Originally Posted By: dougwalkabout

I respectfully disagree, and I base this on my hands-on experience.

Some digital phones will pull in a signal more strongly than others, and will punch out calls in fringe areas where other phones will not.

A couple of years ago, I upgraded to a "smart" phone. I discovered that it would not pick up a signal on major highways where I knew for a fact there was service. I went back to my little Nokia candy bar phone, bought a couple of spares on sale, and haven't looked back.

I have friends who were amazed that my cheap, boring, $40 Nokia could pick up 2 bars when they had nothing on their $400+ phones. So it's not just me.

My entirely unscientific testing indicates an inverse rule: the more things a cell phone tries to do, the less likely it is to make phone calls when you need to. YMMV.


How long ago was this?

While Canada might be different, in the U.S. they passed a law that in 2005 all newly activated cell phones had to be GPS enabled. This, combined with a previous law that restricted headsets to .06 watts, effectively made it impossible to activate an older handset phone with greater than .06 watts of power.

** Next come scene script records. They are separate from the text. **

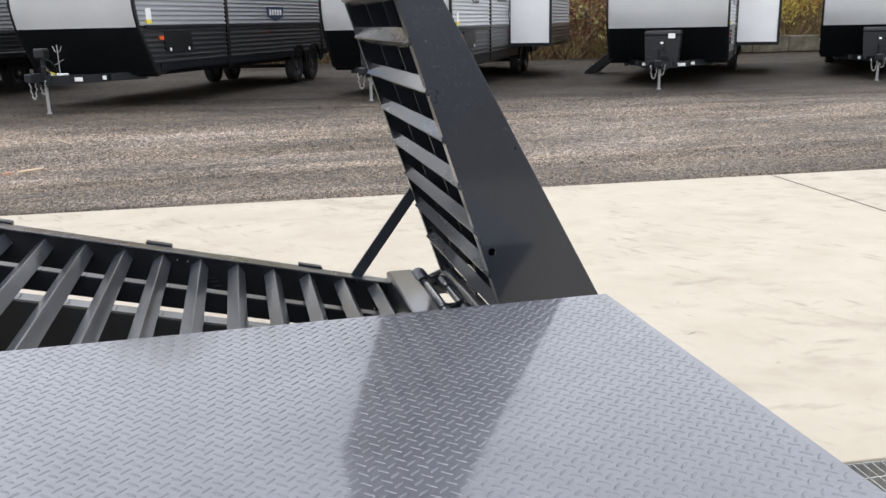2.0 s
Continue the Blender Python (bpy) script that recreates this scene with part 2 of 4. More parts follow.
def concrete_material():
    """Pale broom-finished concrete: faint clouding, smeared tyre dirt in drifts, small stains and fine pores."""
    m = material("broom_finished_concrete", (0.422, 0.374, 0.298), 0.78, dark=(0.365, 0.317, 0.246), scale=2.2, grain=0.3, grain_scale=110,
                 spread=(0.28, 0.66), each=0.03)
    n, l = m.node_tree.nodes, m.node_tree.links
    p = n["Principled BSDF"]
    base = [k for k in l if k.to_socket == p.inputs["Base Color"]][0].from_socket
    where = n.new("ShaderNodeTexCoord")

    def mask(scale, stretch, turn, lo, hi, detail=6, rough=0.6, shift=0.0):
        mp = n.new("ShaderNodeMapping")
        mp.vector_type = "TEXTURE"
        mp.inputs["Scale"].default_value = [1 / k for k in stretch]
        mp.inputs["Rotation"].default_value = (0, 0, turn)
        mp.inputs["Location"].default_value = (shift, 2 * shift, 0)
        l.new(where.outputs["Object"], mp.inputs[0])
        t = n.new("ShaderNodeTexNoise")
        t.inputs["Scale"].default_value, t.inputs["Detail"].default_value, t.inputs["Roughness"].default_value = scale, detail, rough
        l.new(mp.outputs[0], t.inputs["Vector"])
        r = n.new("ShaderNodeMapRange")
        r.inputs[1].default_value, r.inputs[2].default_value = lo, hi
        l.new(t.outputs["Fac"], r.inputs[0])
        return r.outputs[0]

    def product(a, b, k):
        x = n.new("ShaderNodeMath")
        x.operation = "MULTIPLY"
        l.new(a, x.inputs[0])
        l.new(b, x.inputs[1])
        y = n.new("ShaderNodeMath")
        y.operation = "MULTIPLY"
        y.inputs[1].default_value = k
        l.new(x.outputs[0], y.inputs[0])
        return y.outputs[0]

    def over(f, under, colour):
        x = n.new("ShaderNodeMix")
        x.data_type = "RGBA"
        l.new(f, x.inputs["Factor"])
        l.new(under, x.inputs["A"])
        x.inputs["B"].default_value = (*colour, 1)
        return x.outputs["Result"]

    drift = mask(0.55, (1, 1, 1), 0.0, 0.42, 0.56, 3)
    base = over(product(mask(1.3, (1.0, 2.2, 1), -0.45, 0.52, 0.70), drift, 0.40), base, (0.215, 0.175, 0.130))
    base = over(product(mask(2.6, (1.0, 2.6, 1), 0.1, 0.56, 0.70, shift=3.0), drift, 0.5), base, (0.19, 0.155, 0.118))
    base = over(product(mask(3.4, (1.0, 3.4, 1), -1.0, 0.57, 0.68, 4, shift=1.7), mask(0.8, (1, 1, 1), 0.0, 0.44, 0.58, 3, shift=6.0), 0.55), base,
                (0.20, 0.160, 0.118))
    base = over(product(mask(11.0, (1, 2.2, 1), -0.6, 0.62, 0.72, shift=5.0), mask(1.1, (1, 1, 1), 0.0, 0.45, 0.6, shift=8.0), 0.6), base, (0.20, 0.165, 0.125))
    pores = mask(160.0, (1, 1, 1), 0.0, 0.60, 0.75, 3)
    base = over(product(pores, pores, 0.35), base, (0.22, 0.19, 0.15))
    l.new(base, p.inputs["Base Color"])
    return m


CONCRETE = concrete_material()
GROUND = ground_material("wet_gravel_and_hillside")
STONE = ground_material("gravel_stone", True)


# ---- building tools ----
def thing(name, label, category, at=(0, 0, 0), group="", kind="", m=None):
    ob = new(name)
    ob.empty_display_size = 0.1
    ob.matrix_basis = m if m is not None else Matrix.Translation(at)
    return tagged(ob, label, category, group, kind)


def mesh_of(name, bm, mat, smooth=False):
    me = bpy.data.meshes.new(name)
    bmesh.ops.recalc_face_normals(bm, faces=bm.faces)
    bm.to_mesh(me)
    bm.free()
    me.materials.append(mat)
    if smooth:
        for f in me.polygons:
            f.use_smooth = True
        me.set_sharp_from_angle(angle=radians(35))
    return me


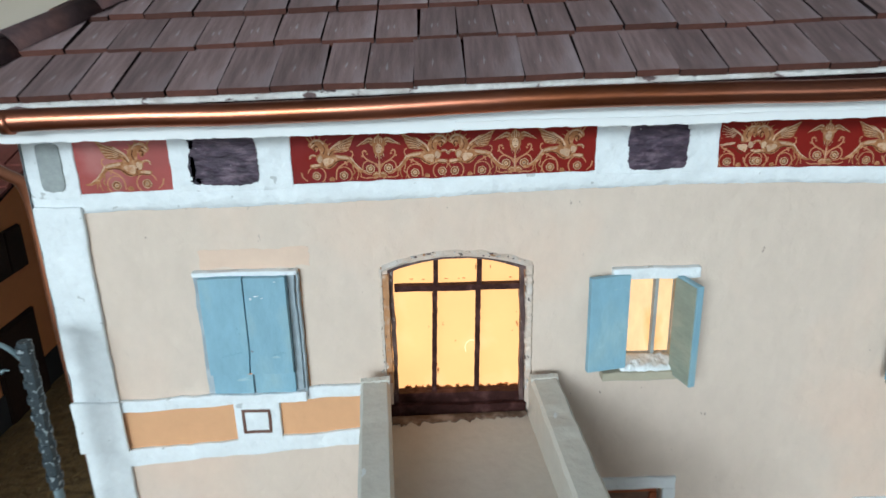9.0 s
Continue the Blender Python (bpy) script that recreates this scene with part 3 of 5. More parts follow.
def winged_beast(x0, z0, h, mirror):
    scroll, gold, cream, shade = (Ornament(x0, z0, h, mirror) for _ in range(4))
    # tail and its strands
    gold.stroke([(0.27, 0.43), (0.36, 0.32), (0.45, 0.215), (0.58, 0.150), (0.66, 0.155)], 0.16, 0.03)
    cream.stroke([(0.29, 0.45), (0.38, 0.33), (0.46, 0.245), (0.57, 0.175)], 0.05, 0.015)
    for line in ([(0.33, 0.36), (0.335, 0.23), (0.36, 0.165), (0.30, 0.10), (0.33, 0.03)], [(0.38, 0.29), (0.42, 0.20), (0.425, 0.12), (0.39, 0.03)], [(0.40, 0.26), (0.46, 0.17), (0.48, 0.06)]):
        gold.stroke(line, 0.055, 0.02)
    # scrolls with their flowers
    scroll.stroke([(0.29, 0.565), (0.33, 0.55), (0.335, 0.48), (0.25, 0.375), (0.11, 0.30), (0.03, 0.21), (0.01, 0.04)], 0.042, 0.038)
    scroll.ring(0.154, 0.125, 0.150, 0.036, 2.2, -3.6)
    scroll.ring(-0.35, 0.135, 0.165, 0.034, 2.9, -3.9)
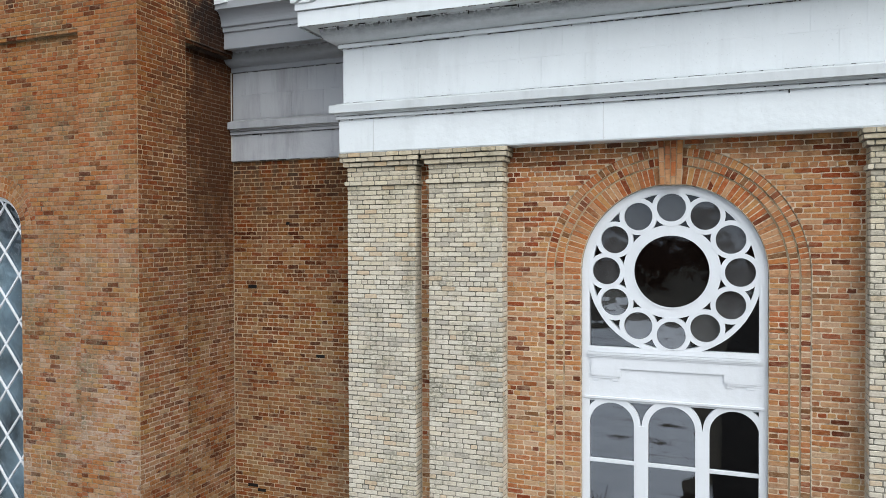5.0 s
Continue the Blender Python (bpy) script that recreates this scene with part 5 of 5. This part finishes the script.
work = Brickwork(tower_wall, M_RED_TOWER, (3.0, 8.0))
lay(work, (0, TY0), UP, -8.205, TX1, 0.65, 10.756, top=11.6)
lay(work, (0, TPAN_Y), UP, -11.87, -8.205, 0.65, 10.685, tower_gaps, top=11.6)
lay(work, (0, TY0), UP, TX0, -11.87, 0.65, 10.756, top=11.6)
lay(work, (0, TY0), UP, TX0, TX1, 10.753, 11.6, top=11.6)
lay(work, (0, TY0 + 0.014), UP, -11.87, -8.205, 10.683, 10.755, top=10.754)
for r0, r1 in ((TW_R + 0.004, TW_R + 0.105), (TW_R + 0.112, TW_R + 0.215), (TW_R + 0.222, TW_R + 0.32)):
    n = round(math.pi * (r0 + r1) / 2 / COURSE)
    for i in range(n):
        a = (i + 0.5) * math.pi / n
        r = (r0 + r1) / 2
        k = len(work.pts)
        pts, faces = brick_shape(r1 - r0, COURSE * 0.85)
        mm = Matrix.Translation((TW_X, TPAN_Y, TW_Z)) @ Matrix.Rotation(-a, 4, "Y") @ Matrix.Translation((r, 0, 0))
        work.pts += [mm @ Vector(q) for q in pts]
        work.faces += [tuple(k + i2 for i2 in f) for f in faces]
work.done()

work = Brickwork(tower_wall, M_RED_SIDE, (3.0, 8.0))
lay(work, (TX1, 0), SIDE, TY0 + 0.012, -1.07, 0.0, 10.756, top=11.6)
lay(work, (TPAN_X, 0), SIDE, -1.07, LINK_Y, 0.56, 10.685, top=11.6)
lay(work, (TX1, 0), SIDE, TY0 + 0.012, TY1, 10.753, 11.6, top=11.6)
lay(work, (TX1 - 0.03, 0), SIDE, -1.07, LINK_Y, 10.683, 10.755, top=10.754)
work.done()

# putlog holes: flat near-black blocks, the shade inside them painted on
for x, z, w in ((-6.916, 6.823, 0.17), (-5.583, 5.689, 0.16), (-6.93, 3.389, 0.20), (-6.75, 3.32, 0.16), (-6.2, 7.9, 0.07)):
    part("putlog_hole", box_bm(x - w / 2, x + w / 2, LINK_Y - 0.006, LINK_Y + 0.01, z - 0.026, z + 0.026), M_DARK, wall_link, "flat black block standing for a putlog hole")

Prior to 2005 it was possible to use older phones from before the .06 watt requirement (such as Motorola Star-Tacs and older Nokia Candy Bars). After 2005 the law prevented such phones from being activated.

While I'm not sure about Canada, in the U.S., all new handset phones are essentially equal now as long as they are operating at the maximum legal power.

With that in mind, there is an issue with some smart phones where the user will block the antenna if they hold the phone a certain way (thereby degrading the signal).